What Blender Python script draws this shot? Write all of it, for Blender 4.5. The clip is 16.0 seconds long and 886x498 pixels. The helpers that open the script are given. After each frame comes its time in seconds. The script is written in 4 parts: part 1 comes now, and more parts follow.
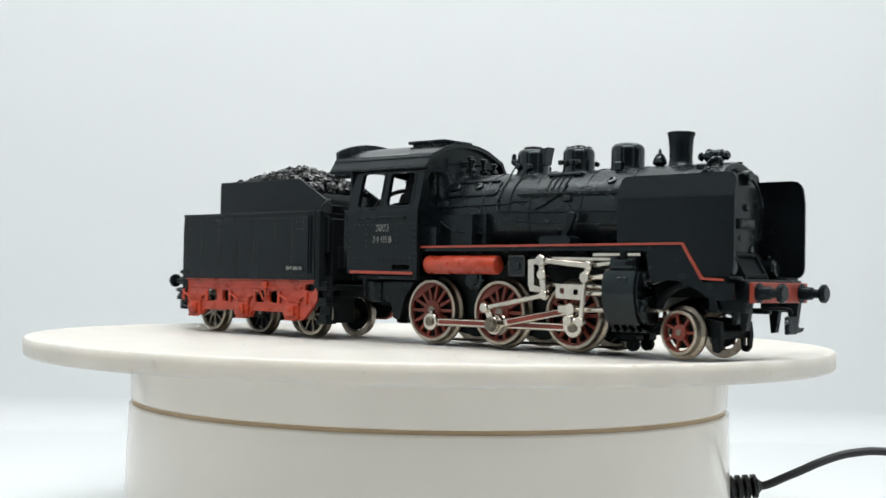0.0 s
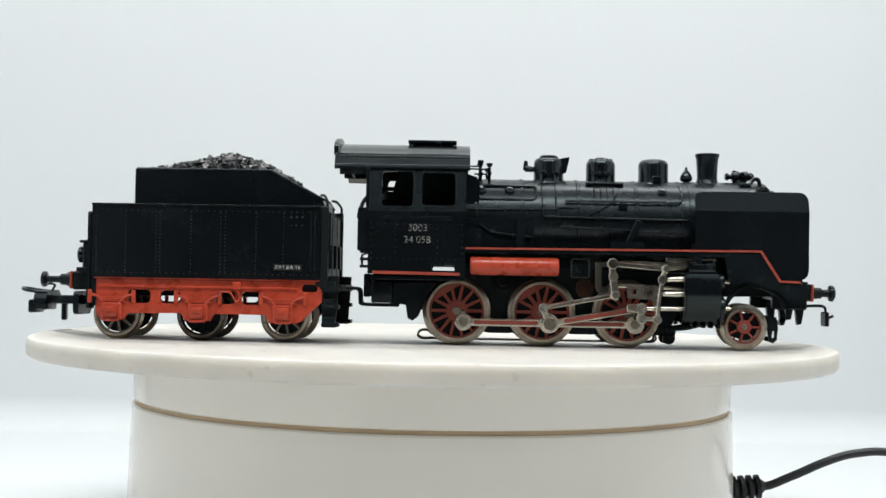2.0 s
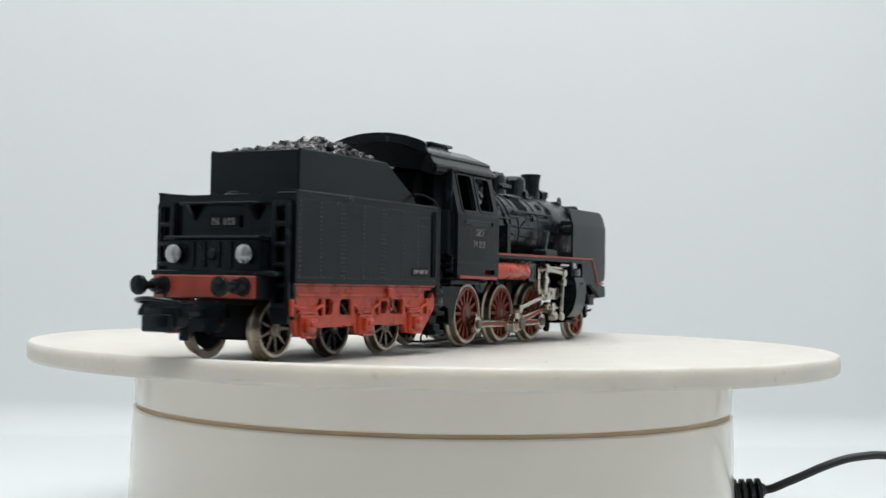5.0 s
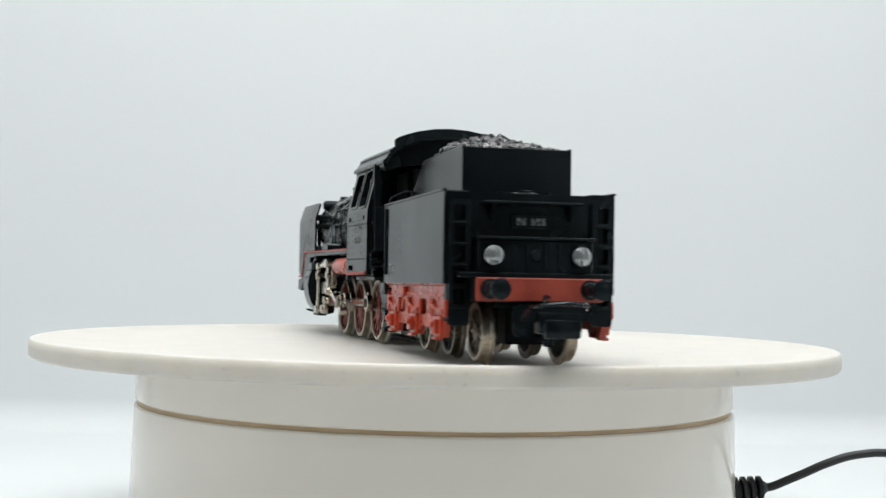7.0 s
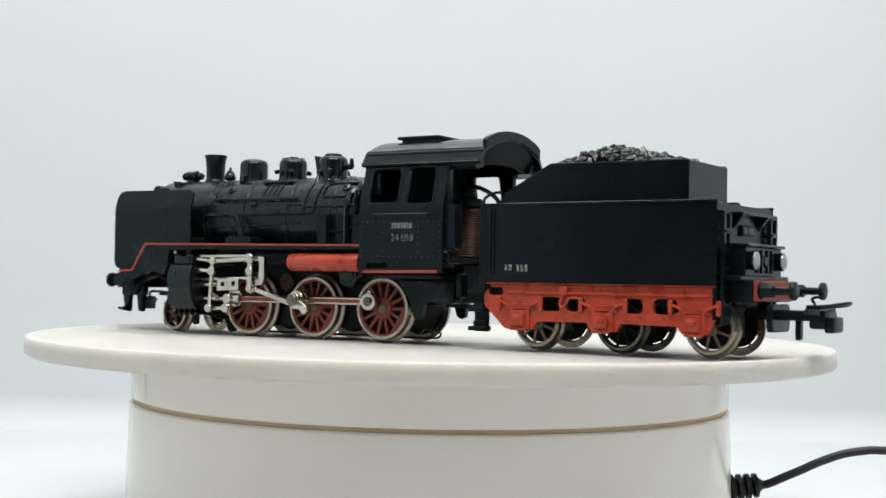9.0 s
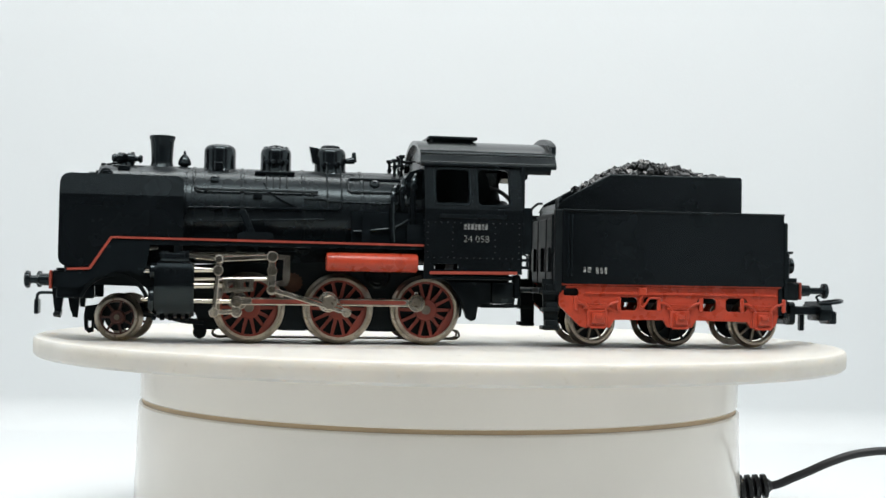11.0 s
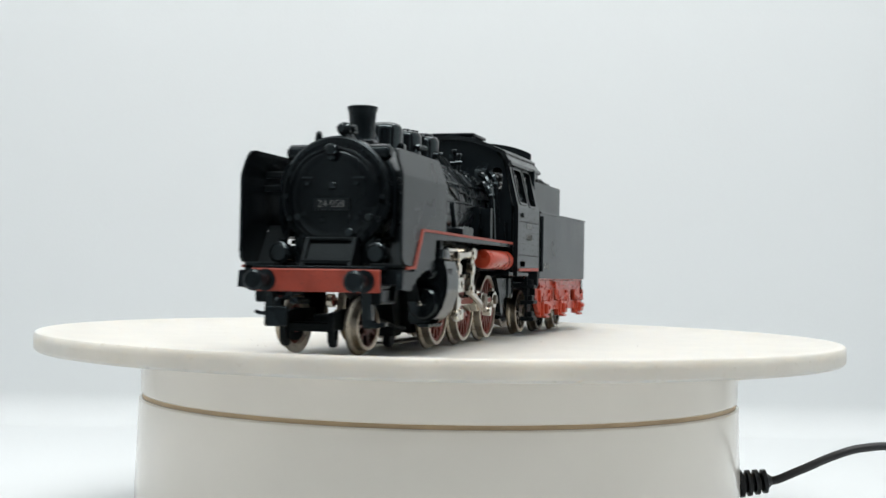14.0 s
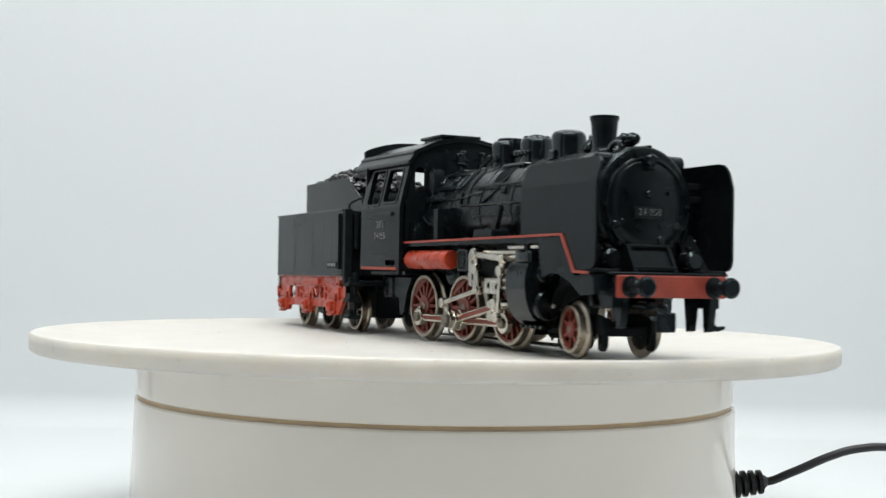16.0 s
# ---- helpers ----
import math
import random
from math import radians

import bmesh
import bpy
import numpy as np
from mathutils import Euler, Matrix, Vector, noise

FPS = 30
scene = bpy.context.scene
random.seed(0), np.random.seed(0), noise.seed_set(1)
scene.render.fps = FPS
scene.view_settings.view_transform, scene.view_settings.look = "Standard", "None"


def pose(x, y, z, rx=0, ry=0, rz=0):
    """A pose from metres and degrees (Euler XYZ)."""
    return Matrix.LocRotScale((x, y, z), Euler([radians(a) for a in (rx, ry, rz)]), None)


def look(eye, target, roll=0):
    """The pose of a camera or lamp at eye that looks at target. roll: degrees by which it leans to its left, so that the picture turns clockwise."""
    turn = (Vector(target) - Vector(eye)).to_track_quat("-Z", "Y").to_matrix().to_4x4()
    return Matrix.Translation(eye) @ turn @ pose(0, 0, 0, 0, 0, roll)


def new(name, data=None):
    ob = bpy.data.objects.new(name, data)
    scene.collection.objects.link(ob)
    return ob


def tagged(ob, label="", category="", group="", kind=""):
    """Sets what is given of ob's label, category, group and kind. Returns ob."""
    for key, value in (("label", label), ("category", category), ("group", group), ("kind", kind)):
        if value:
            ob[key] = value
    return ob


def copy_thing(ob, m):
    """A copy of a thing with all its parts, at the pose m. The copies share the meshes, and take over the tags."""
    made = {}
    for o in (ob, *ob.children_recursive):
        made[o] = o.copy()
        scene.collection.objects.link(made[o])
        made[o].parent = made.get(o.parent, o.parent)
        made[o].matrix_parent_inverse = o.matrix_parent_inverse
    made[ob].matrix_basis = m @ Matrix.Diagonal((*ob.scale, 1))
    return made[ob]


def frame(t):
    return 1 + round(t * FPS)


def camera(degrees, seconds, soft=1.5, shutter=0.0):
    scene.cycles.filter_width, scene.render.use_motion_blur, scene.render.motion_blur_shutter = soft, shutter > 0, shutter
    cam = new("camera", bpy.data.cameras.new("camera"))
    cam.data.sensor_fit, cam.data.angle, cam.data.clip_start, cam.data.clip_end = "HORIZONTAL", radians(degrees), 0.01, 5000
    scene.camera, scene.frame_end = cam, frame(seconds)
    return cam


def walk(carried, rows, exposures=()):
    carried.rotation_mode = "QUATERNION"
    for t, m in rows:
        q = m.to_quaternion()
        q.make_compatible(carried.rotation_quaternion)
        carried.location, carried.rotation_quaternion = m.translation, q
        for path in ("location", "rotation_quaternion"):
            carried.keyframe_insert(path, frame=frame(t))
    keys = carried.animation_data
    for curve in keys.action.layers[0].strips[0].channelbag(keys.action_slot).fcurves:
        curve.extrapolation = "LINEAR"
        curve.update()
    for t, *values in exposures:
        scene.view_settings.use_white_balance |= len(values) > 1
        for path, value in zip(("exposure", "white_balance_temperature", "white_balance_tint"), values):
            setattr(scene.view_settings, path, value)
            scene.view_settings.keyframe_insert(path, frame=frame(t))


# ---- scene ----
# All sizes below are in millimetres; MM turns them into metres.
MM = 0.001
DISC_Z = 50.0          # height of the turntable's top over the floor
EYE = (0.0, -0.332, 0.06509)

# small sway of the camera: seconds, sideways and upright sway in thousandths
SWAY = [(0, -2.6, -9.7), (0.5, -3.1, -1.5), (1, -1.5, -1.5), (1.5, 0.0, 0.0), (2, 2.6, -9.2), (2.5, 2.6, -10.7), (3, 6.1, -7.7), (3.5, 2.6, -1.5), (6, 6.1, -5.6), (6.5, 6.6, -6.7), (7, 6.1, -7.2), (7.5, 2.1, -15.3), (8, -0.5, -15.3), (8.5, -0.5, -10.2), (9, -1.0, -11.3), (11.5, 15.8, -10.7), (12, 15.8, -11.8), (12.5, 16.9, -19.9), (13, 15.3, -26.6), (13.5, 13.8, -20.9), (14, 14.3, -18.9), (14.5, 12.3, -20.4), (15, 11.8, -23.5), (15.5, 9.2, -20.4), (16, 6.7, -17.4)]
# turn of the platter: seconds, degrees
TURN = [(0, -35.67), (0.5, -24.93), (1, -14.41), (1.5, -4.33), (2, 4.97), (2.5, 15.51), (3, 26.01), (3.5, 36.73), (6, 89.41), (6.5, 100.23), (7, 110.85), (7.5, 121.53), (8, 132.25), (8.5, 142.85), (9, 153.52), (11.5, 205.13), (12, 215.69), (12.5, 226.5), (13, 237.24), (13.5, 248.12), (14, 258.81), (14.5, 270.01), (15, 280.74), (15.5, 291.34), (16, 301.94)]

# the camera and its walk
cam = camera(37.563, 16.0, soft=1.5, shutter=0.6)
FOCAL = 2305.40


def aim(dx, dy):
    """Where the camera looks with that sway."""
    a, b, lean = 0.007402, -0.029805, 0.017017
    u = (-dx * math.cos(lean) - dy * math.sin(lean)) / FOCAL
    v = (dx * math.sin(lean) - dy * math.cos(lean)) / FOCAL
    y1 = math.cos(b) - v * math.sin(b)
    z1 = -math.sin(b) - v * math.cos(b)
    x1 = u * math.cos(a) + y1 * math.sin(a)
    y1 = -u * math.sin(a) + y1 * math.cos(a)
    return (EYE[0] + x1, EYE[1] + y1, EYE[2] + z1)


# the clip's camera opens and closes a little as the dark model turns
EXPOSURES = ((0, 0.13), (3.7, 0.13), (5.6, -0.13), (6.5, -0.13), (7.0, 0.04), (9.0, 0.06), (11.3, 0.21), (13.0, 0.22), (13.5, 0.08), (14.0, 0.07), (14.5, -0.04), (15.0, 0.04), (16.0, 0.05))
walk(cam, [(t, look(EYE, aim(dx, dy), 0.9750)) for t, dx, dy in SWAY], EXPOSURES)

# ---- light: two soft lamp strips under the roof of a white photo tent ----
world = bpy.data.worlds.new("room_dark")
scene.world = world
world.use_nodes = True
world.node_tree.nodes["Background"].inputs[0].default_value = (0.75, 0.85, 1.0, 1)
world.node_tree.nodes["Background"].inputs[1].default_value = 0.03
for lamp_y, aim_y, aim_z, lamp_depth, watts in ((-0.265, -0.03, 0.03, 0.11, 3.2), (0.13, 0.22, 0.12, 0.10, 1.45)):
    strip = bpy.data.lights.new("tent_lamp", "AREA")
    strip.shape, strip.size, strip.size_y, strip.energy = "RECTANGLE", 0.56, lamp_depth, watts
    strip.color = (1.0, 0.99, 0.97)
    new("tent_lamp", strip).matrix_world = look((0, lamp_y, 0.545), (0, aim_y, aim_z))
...
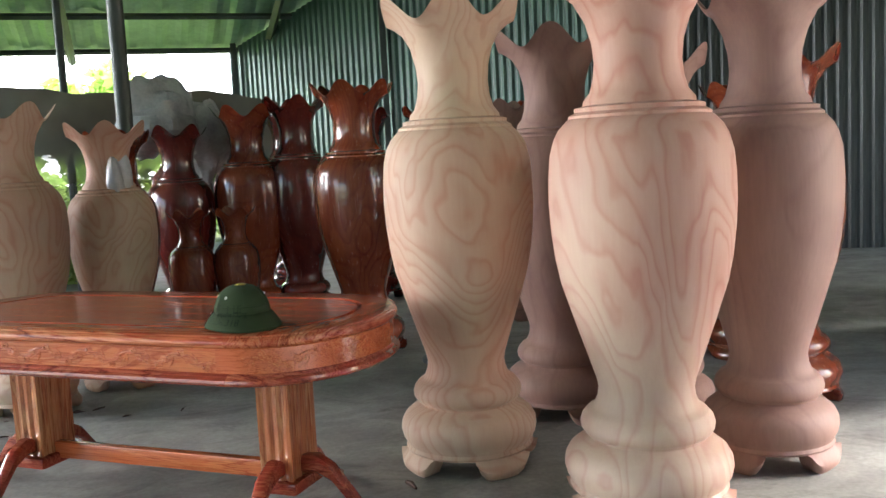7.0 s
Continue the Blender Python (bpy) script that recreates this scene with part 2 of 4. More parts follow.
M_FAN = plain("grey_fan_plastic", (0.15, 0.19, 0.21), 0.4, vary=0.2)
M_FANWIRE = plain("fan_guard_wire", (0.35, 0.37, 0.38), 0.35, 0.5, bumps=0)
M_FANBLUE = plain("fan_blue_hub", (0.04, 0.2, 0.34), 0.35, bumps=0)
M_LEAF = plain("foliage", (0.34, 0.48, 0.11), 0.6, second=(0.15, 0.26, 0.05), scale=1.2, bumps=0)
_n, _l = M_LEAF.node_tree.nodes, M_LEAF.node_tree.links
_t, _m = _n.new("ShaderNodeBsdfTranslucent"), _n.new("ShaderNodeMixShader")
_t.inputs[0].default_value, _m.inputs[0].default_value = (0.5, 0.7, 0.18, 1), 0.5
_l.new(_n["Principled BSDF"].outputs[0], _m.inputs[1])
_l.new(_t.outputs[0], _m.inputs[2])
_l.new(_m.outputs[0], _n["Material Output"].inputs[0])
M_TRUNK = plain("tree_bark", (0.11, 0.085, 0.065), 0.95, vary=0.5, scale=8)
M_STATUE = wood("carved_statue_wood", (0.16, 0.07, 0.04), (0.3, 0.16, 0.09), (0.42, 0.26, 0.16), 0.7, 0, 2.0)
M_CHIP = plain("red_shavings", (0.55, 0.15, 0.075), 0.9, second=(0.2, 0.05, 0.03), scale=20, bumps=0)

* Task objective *
From the entries above, extract only the lines running from the one containing "Continue the Blender" through the one containing "0.03), scale=20, bumps=0)", inclusive.

* Output for this task *
Continue the Blender Python (bpy) script that recreates this scene with part 2 of 4. More parts follow.
M_FAN = plain("grey_fan_plastic", (0.15, 0.19, 0.21), 0.4, vary=0.2)
M_FANWIRE = plain("fan_guard_wire", (0.35, 0.37, 0.38), 0.35, 0.5, bumps=0)
M_FANBLUE = plain("fan_blue_hub", (0.04, 0.2, 0.34), 0.35, bumps=0)
M_LEAF = plain("foliage", (0.34, 0.48, 0.11), 0.6, second=(0.15, 0.26, 0.05), scale=1.2, bumps=0)
_n, _l = M_LEAF.node_tree.nodes, M_LEAF.node_tree.links
_t, _m = _n.new("ShaderNodeBsdfTranslucent"), _n.new("ShaderNodeMixShader")
_t.inputs[0].default_value, _m.inputs[0].default_value = (0.5, 0.7, 0.18, 1), 0.5
_l.new(_n["Principled BSDF"].outputs[0], _m.inputs[1])
_l.new(_t.outputs[0], _m.inputs[2])
_l.new(_m.outputs[0], _n["Material Output"].inputs[0])
M_TRUNK = plain("tree_bark", (0.11, 0.085, 0.065), 0.95, vary=0.5, scale=8)
M_STATUE = wood("carved_statue_wood", (0.16, 0.07, 0.04), (0.3, 0.16, 0.09), (0.42, 0.26, 0.16), 0.7, 0, 2.0)
M_CHIP = plain("red_shavings", (0.55, 0.15, 0.075), 0.9, second=(0.2, 0.05, 0.03), scale=20, bumps=0)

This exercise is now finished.